This month´s CBBH Photo Challenge is the colour blue. On her post, Marianne writes that “Over the ages blue has become associated with steadfastness, dependability, wisdom and loyalty (note how many uniforms are blue).” Well, my school uniform was mainly blue (navy blue tunic, sky blue shirt, blue and maroon sash and tie, blue socks and brown shoes) so this made me chuckle. Then I remembered I took a photo of the old boys from the Jersey Militia back in June 2008. Jersey is one of my favourite places on earth. The day I arrived from Dallas, I went for a walk around St. Helier. I was jetlagged so I don’t really remember the details, but I came across a formal ceremony. Since it was June 6th, I assume they were commemorating the Battle of Normandy, but don’t quote me on that.
More on uniforms. This time, I present you two granaderos (grenadiers) standing guard outside General José de San Martin’s mausoleum inside Buenos Aires Cathedral. San Martin is one of the founding fathers of Argentina and part of his great legacy is the Regiment of Mounted Grenadiers (Regimiento de Granaderos a Caballo), to which these two soldiers belong. Our national flag –blue, by the way- is draped over his tomb.
Patagonia is a land of deep blues and greens that turn into greys and white in the winter.
The tidal range in Jersey is one of the largest in the world. According to Visit Jersey, “The landmass of Jersey grows by around a third when the tide is out, ensuring the tidal range is one of the largest in the world.” I found it puzzling to see boats marooned on the sand like this one, until I learned about the tides and got used to the sight.
I lived in the same city for the first 32 years of my life. Everything and everybody were familiar to me, we spoke the same language, had more or less the same traditions, ate more or less the same food. Although I visited other countries -my first international trip was at the age of 6-, I never felt foreign, probably because I didn’t have time to immerse myself in the local culture deeply enough to feel different.

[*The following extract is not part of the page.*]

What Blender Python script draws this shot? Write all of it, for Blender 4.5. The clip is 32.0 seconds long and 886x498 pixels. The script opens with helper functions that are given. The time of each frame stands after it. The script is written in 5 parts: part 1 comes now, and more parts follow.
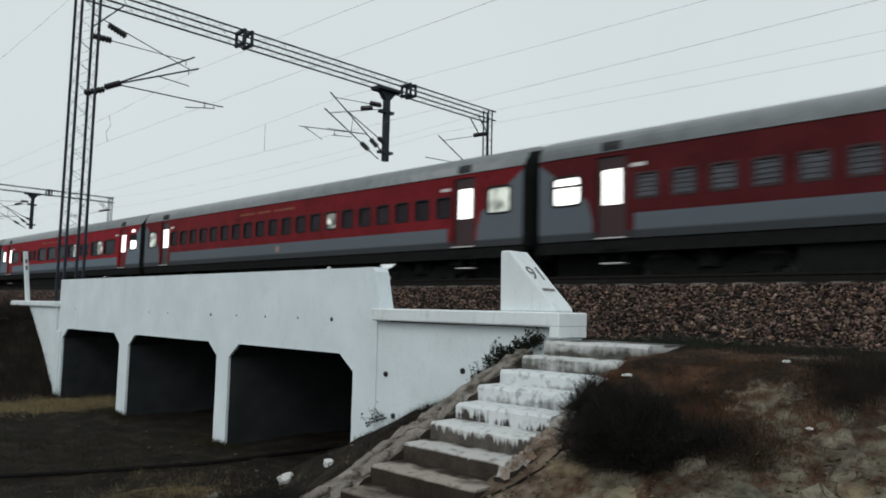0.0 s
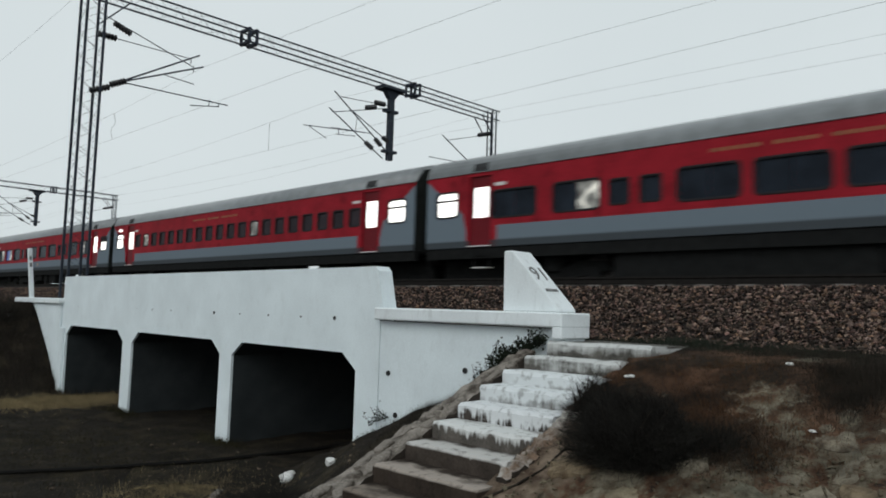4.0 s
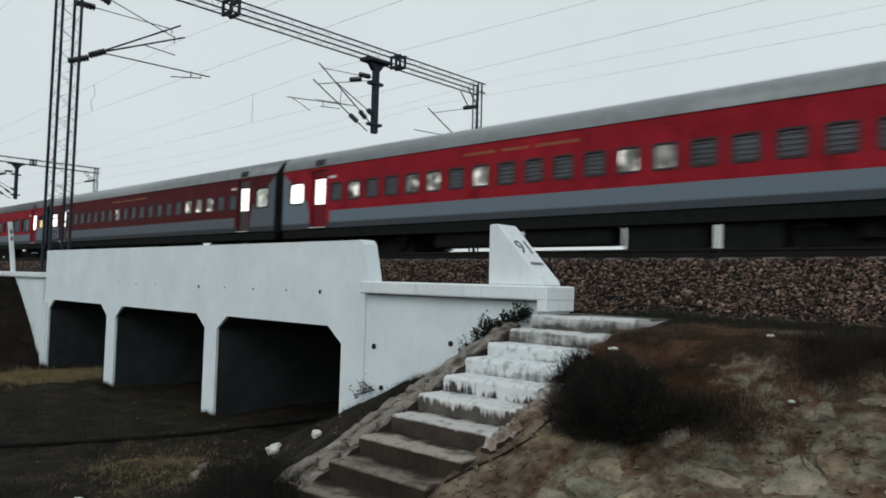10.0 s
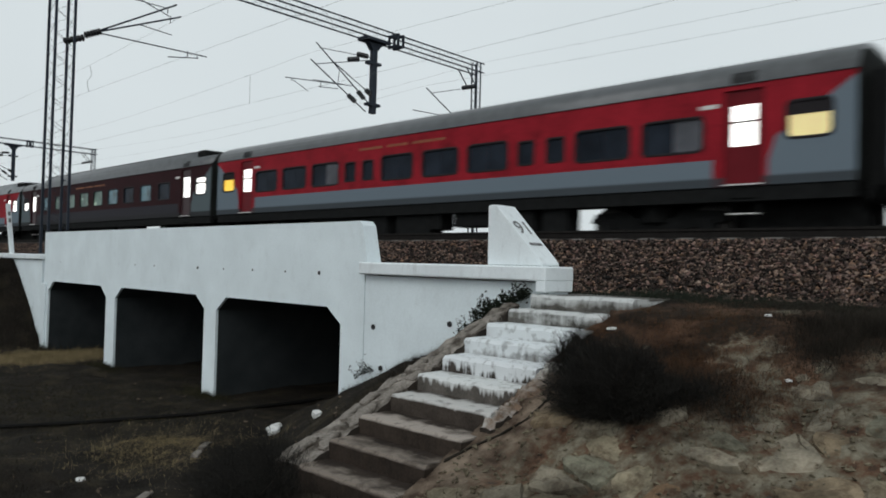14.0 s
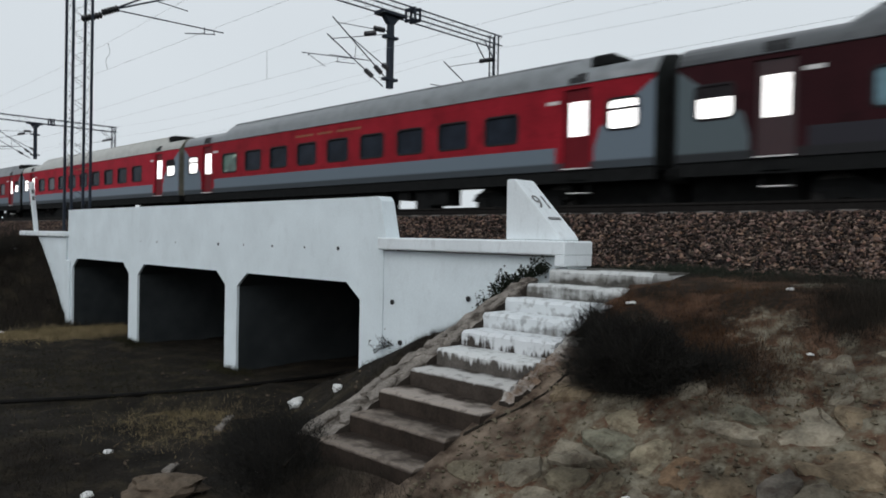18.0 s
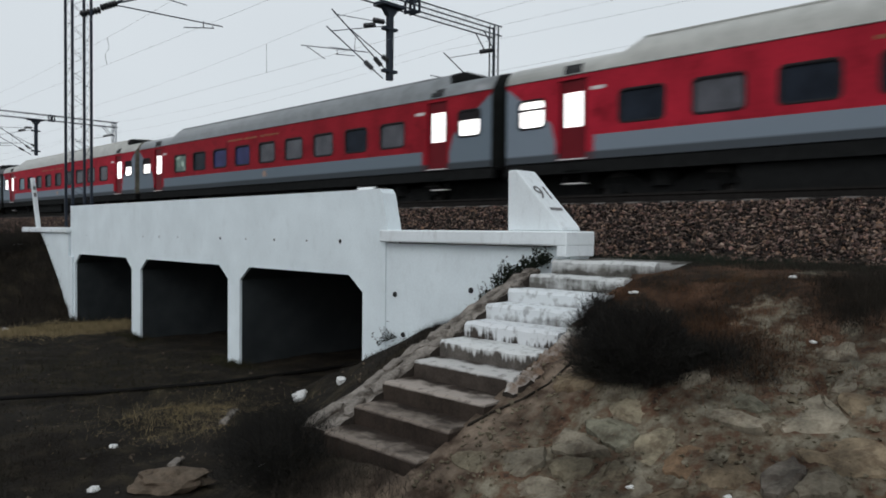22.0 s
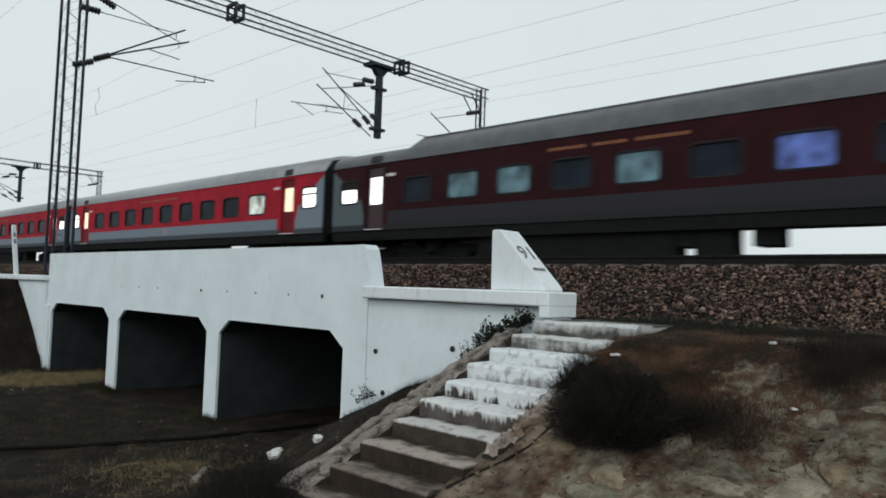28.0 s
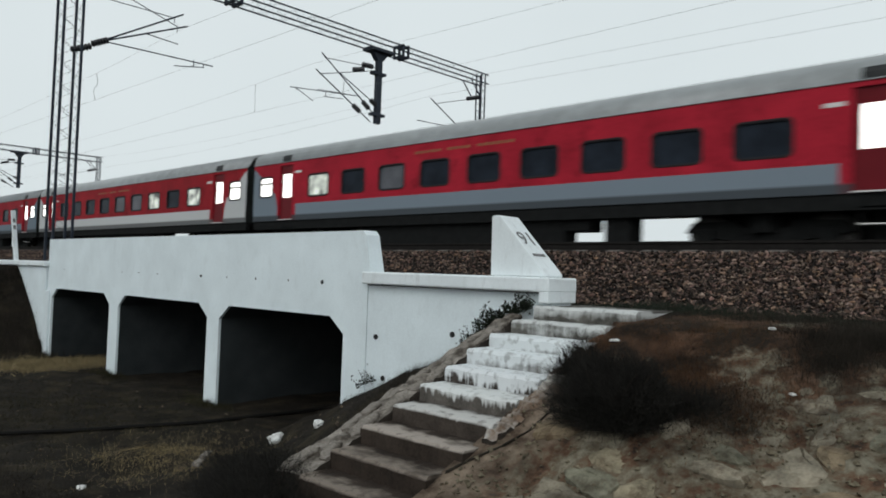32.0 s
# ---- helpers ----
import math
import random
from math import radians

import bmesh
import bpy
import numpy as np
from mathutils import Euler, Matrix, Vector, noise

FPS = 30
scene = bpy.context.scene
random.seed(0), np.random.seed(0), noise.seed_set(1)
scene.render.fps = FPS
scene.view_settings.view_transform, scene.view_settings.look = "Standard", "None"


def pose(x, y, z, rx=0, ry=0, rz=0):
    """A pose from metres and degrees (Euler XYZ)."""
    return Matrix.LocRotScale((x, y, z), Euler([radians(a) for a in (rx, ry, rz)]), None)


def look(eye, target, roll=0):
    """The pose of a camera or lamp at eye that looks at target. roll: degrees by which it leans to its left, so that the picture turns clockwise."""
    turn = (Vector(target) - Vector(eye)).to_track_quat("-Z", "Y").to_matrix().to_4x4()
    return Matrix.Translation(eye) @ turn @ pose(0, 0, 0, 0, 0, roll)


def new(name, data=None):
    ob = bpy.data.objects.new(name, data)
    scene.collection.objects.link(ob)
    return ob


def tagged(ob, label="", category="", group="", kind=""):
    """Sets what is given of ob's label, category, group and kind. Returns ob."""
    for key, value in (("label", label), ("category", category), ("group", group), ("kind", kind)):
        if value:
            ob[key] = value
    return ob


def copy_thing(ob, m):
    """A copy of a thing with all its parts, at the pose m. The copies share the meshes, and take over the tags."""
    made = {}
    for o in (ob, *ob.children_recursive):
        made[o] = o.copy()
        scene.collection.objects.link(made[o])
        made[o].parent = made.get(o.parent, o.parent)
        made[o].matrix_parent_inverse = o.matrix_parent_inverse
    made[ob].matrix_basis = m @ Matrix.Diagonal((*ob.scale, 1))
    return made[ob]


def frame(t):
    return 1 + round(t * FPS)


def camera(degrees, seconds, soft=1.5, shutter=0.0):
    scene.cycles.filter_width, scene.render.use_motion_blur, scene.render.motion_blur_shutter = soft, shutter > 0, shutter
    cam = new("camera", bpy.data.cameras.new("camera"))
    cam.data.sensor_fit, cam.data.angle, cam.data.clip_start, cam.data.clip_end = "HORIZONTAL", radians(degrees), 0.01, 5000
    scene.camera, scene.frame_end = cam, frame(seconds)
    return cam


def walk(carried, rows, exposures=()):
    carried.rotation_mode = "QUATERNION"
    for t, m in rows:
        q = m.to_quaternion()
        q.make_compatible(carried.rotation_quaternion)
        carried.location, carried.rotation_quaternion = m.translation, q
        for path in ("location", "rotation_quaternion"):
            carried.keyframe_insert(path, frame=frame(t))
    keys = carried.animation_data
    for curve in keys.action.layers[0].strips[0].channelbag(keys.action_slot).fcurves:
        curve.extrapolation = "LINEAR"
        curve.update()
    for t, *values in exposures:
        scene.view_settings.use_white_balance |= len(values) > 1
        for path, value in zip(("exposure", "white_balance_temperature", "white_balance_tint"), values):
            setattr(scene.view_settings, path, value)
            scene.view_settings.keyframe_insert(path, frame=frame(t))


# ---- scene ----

I moved to Texas in 2005. Talk about a life-changing experience! That’s when “being foreign” was brought home to me: different language, customs, social mores, traditions and the list goes on. Food is part of what makes you feel at home. Or not. I had a hard time trying to eat this beer can chicken, a local Texan delicacy. The can protruding from the chicken’s rear really put me off.